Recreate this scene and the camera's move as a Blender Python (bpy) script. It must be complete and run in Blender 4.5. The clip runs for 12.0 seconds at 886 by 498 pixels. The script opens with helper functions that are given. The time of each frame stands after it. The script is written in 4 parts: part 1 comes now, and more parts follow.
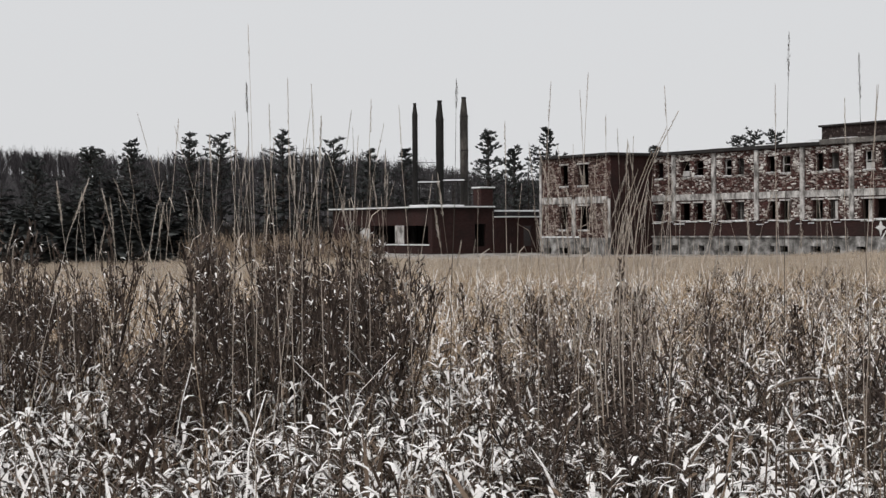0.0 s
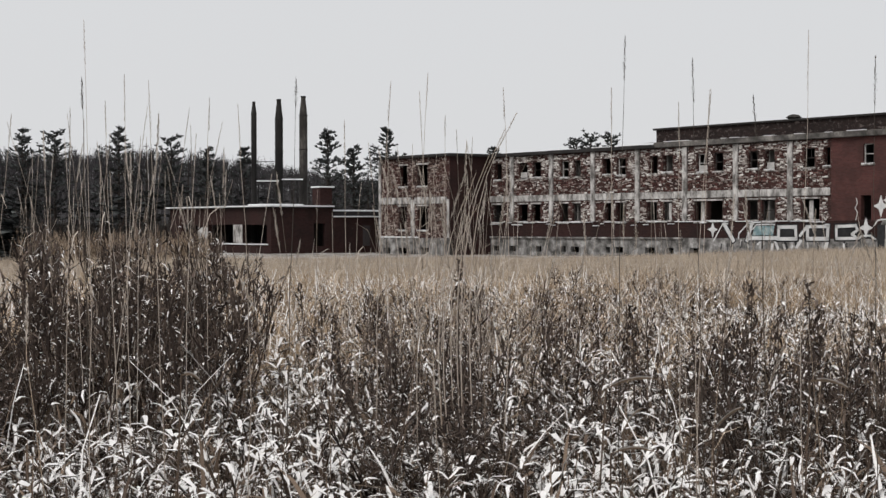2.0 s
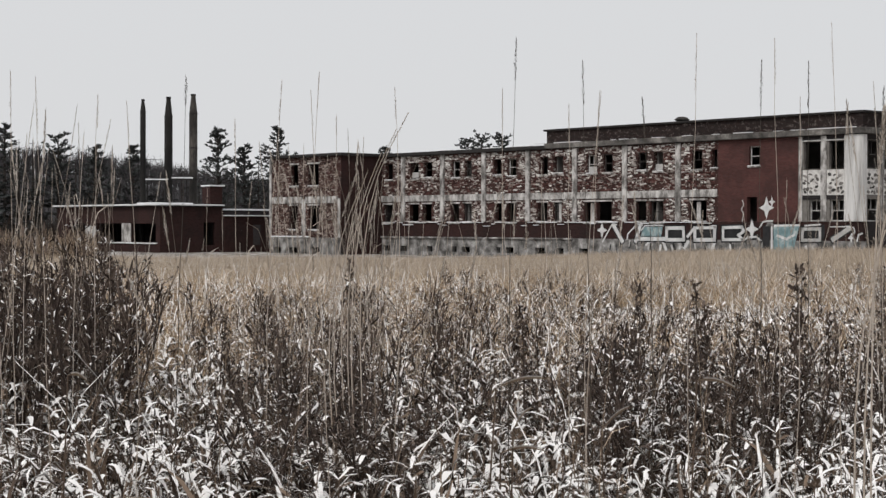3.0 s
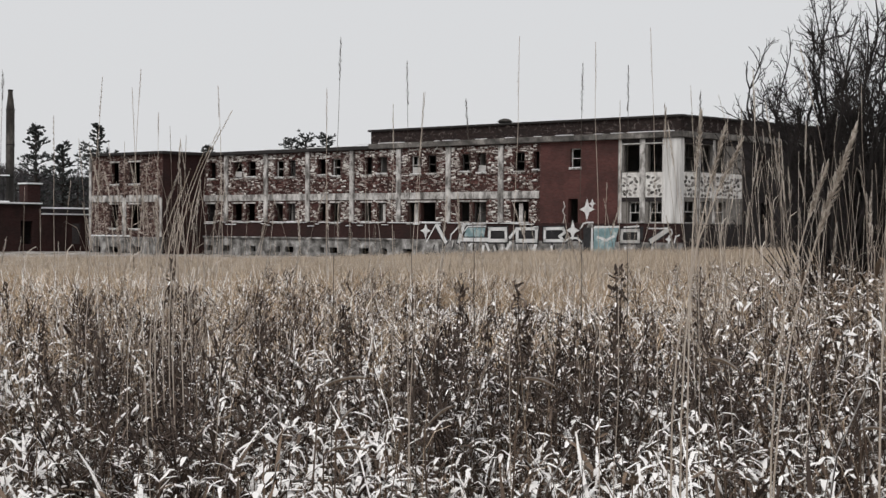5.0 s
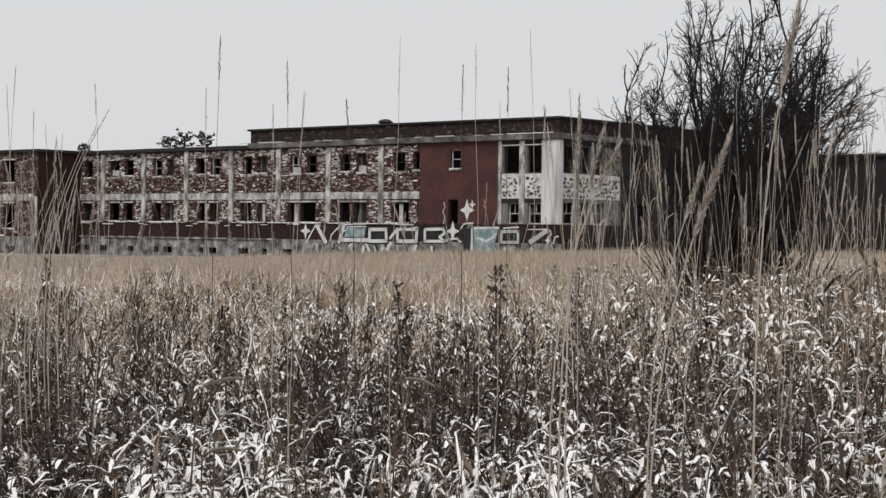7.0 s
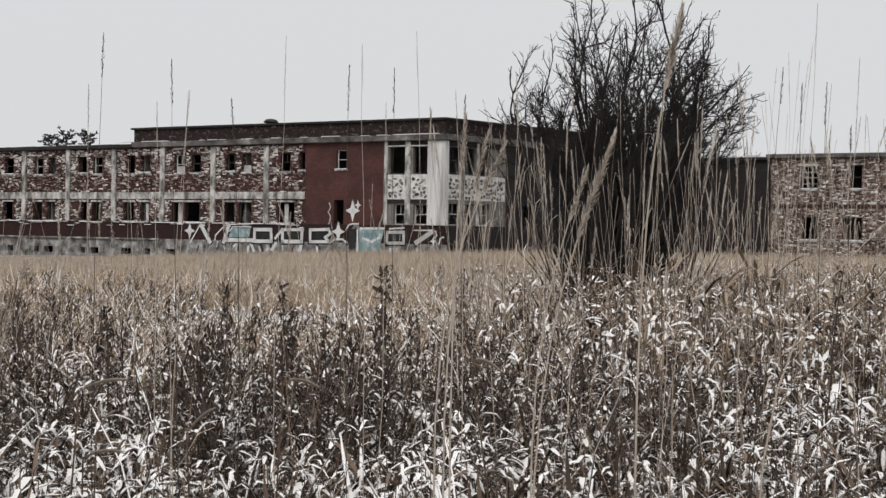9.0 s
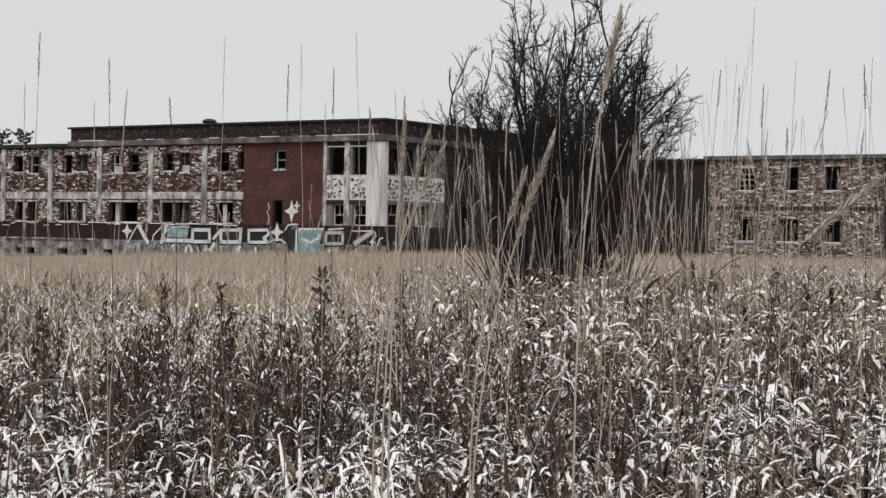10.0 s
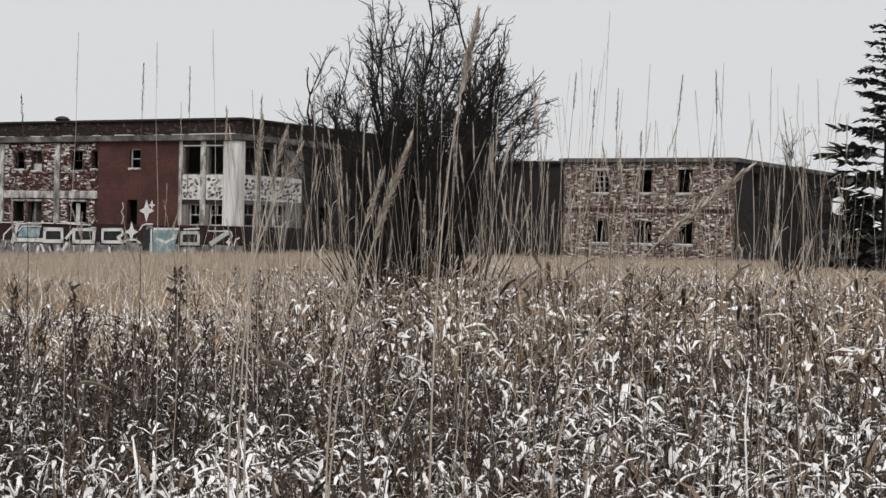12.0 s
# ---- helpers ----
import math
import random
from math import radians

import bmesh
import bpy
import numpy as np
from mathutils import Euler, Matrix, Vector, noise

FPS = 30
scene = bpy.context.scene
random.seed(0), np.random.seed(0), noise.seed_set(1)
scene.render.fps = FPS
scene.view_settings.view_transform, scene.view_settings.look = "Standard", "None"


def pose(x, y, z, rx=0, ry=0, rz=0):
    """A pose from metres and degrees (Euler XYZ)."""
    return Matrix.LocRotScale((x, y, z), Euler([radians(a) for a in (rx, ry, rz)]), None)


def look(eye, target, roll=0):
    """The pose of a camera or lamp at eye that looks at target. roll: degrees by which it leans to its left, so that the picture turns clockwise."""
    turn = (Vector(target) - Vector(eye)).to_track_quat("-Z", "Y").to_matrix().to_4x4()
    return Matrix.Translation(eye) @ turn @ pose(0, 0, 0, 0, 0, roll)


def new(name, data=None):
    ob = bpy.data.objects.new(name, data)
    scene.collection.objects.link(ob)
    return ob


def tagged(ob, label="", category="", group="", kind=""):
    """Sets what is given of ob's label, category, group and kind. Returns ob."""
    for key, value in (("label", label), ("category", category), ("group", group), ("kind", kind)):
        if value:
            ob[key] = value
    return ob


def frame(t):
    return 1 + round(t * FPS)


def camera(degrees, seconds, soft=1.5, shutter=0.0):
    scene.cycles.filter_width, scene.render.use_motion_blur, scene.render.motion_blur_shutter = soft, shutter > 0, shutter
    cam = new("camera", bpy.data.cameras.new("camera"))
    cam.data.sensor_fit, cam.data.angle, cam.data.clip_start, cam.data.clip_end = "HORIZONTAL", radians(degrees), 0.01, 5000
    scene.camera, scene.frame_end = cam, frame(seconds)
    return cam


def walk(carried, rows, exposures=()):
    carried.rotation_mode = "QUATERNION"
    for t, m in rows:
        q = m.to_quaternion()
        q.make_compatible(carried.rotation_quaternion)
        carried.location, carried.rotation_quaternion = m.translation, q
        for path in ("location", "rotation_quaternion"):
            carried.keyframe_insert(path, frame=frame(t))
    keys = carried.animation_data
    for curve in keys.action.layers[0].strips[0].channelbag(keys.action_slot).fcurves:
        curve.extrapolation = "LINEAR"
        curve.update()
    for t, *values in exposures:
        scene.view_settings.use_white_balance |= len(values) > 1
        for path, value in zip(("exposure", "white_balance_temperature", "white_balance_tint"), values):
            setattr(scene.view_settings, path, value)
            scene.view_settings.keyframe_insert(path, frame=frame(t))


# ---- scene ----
# The camera stands on the spot and pans to the right: seconds, turn, pitch, lean to the left.
EYE, TILT, LEAN = 1.5, -0.7, 0.4
cam = camera(29.71, 12.0, soft=1.45)
ROWS = [
    (0.0, -0.000, 0.000, 0.000),
    (0.5, 1.181, -0.009, 0.059),
    (1.0, 2.439, -0.009, 0.094),
    (1.5, 3.835, -0.011, 0.183),
    (2.0, 5.516, 0.007, 0.267),
    (2.5, 7.372, 0.024, 0.368),
    (3.0, 9.253, 0.024, 0.465),
    (5.0, 15.291, 0.091, 0.667),
    (5.5, 16.450, 0.100, 0.716),
    (6.0, 17.507, 0.120, 0.720),
    (6.5, 18.462, 0.137, 0.750),
    (8.5, 22.316, 0.231, 0.973),
    (9.0, 23.326, 0.245, 1.001),
    (9.5, 24.326, 0.276, 1.013),
    (10.0, 25.414, 0.311, 1.092),
    (10.5, 26.594, 0.344, 1.130),
    (11.0, 27.842, 0.384, 1.125),
    (11.5, 29.125, 0.404, 1.242),
    (12.0, 30.307, 0.433, 1.239),
]
walk(cam, [(t, pose(0, 0, EYE, TILT, LEAN, 0) @ pose(0, 0, 0, 90 + pitch, -lean, -turn)) for t, turn, pitch, lean in ROWS])

# ---------------------------------------------------------------- world and light
world = bpy.data.worlds.new("overcast")
scene.world = world
world.use_nodes = True
wn, wl = world.node_tree.nodes, world.node_tree.links
wn.clear()
w_out = wn.new("ShaderNodeOutputWorld")
w_bg = wn.new("ShaderNodeBackground")
w_sky = wn.new("ShaderNodeTexSky")
w_sky.sky_type, w_sky.sun_disc = "NISHITA", False
w_sky.sun_elevation, w_sky.sun_rotation = radians(48), radians(225)
w_sky.dust_density, w_sky.air_density = 4.0, 1.0
w_gain = wn.new("ShaderNodeMixRGB")
w_gain.blend_type = "MULTIPLY"
w_gain.inputs[0].default_value = 1.0
w_gain.inputs[2].default_value = (0.9, 0.9, 0.9, 1)
w_mix = wn.new("ShaderNodeMixRGB")
w_mix.inputs[0].default_value = 0.96
w_mix.inputs[2].default_value = (7.08, 7.15, 7.3, 1)      # a closed cover of cloud
wl.new(w_sky.outputs[0], w_gain.inputs[1])
wl.new(w_gain.outputs[0], w_mix.inputs[1])
wl.new(w_mix.outputs[0], w_bg.inputs[0])
w_bg.inputs[1].default_value = 0.1
wl.new(w_bg.outputs[0], w_out.inputs[0])

sun_data = bpy.data.lights.new("sun", "SUN")
sun_data.energy, sun_data.angle, sun_data.color = 1.5, radians(30), (1.0, 0.97, 0.93)
sun = new("sun", sun_data)
sun.matrix_world = look((0, 0, 50), (0 - math.sin(radians(225)) * 50, -math.cos(radians(225)) * 50, 50 - 50 * math.tan(radians(48))))


# ---------------------------------------------------------------- materials
def material(name, stops, rough=0.8, scale=3.0, fine=40.0, bump=0.3, mode="noise", spec=0.2, stretch=(1, 1, 1), bump_dist=0.02):
    """A two-scale noise material; stops: colours from dark to light. mode 'island' or 'object' varies piece by piece too."""
    m = bpy.data.materials.new(name)
    m.use_nodes = True
    n, l = m.node_tree.nodes, m.node_tree.links
    b = n["Principled BSDF"]
    b.inputs["Roughness"].default_value = rough
    b.inputs["Specular IOR Level"].default_value = spec
    tc = n.new("ShaderNodeTexCoord")
    mp = n.new("ShaderNodeMapping")
    mp.inputs["Scale"].default_value = stretch
    l.new(tc.outputs["Object"], mp.inputs["Vector"])
    n1, n2 = n.new("ShaderNodeTexNoise"), n.new("ShaderNodeTexNoise")
    n1.inputs["Scale"].default_value, n1.inputs["Detail"].default_value = scale, 5
    n2.inputs["Scale"].default_value, n2.inputs["Detail"].default_value = fine, 4
    l.new(mp.outputs[0], n1.inputs["Vector"])
    l.new(mp.outputs[0], n2.inputs["Vector"])
    add = n.new("ShaderNodeMath")
    add.operation = "MULTIPLY_ADD"
    l.new(n2.outputs[0], add.inputs[0])
    add.inputs[1].default_value = 0.45
    half = n.new("ShaderNodeMath")
    half.operation = "MULTIPLY_ADD"
    half.inputs[1].default_value, half.inputs[2].default_value = 1.3, -0.37
    l.new(n1.outputs[0], half.inputs[0])
    l.new(half.outputs[0], add.inputs[2])
    fac = add.outputs[0]
    if mode != "noise":
        if mode == "island":
            r = n.new("ShaderNodeNewGeometry").outputs["Random Per Island"]
        else:
            r = n.new("ShaderNodeObjectInfo").outputs["Random"]
        mix = n.new("ShaderNodeMath")
        mix.operation = "MULTIPLY_ADD"
        l.new(fac, mix.inputs[0])
        mix.inputs[1].default_value = 0.4
        sc = n.new("ShaderNodeMath")
        sc.operation = "MULTIPLY"
        sc.inputs[1].default_value = 0.7
        l.new(r, sc.inputs[0])
        l.new(sc.outputs[0], mix.inputs[2])
        fac = mix.outputs[0]
    ramp = n.new("ShaderNodeValToRGB")
    el = ramp.color_ramp.elements
    el[0].position, el[0].color = 0.15, (*stops[0], 1)
    el[1].position, el[1].color = 0.85, (*stops[-1], 1)
    for i, c in enumerate(stops[1:-1]):
        e = el.new(0.15 + 0.7 * (i + 1) / (len(stops) - 1))
        e.color = (*c, 1)
    l.new(fac, ramp.inputs[0])
    l.new(ramp.outputs[0], b.inputs["Base Color"])
    if bump:
        bp = n.new("ShaderNodeBump")
        bp.inputs["Strength"].default_value, bp.inputs["Distance"].default_value = bump, bump_dist
        l.new(n2.outputs[0], bp.inputs["Height"])
        l.new(bp.outputs[0], b.inputs["Normal"])
    return m


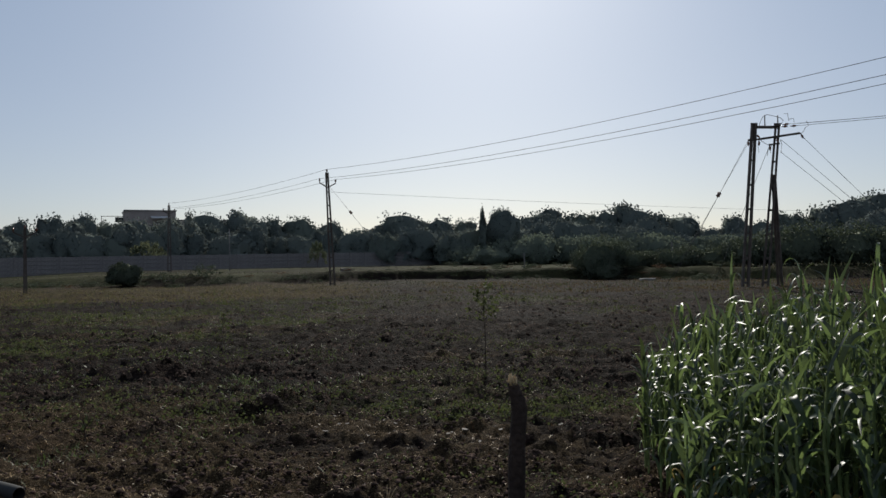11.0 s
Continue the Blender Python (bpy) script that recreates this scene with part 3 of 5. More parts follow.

· · · · · · ·

» **Required task**
Among these entries, how many lines include the string "render"? Reply with the number by itself.

» **Complete response**
2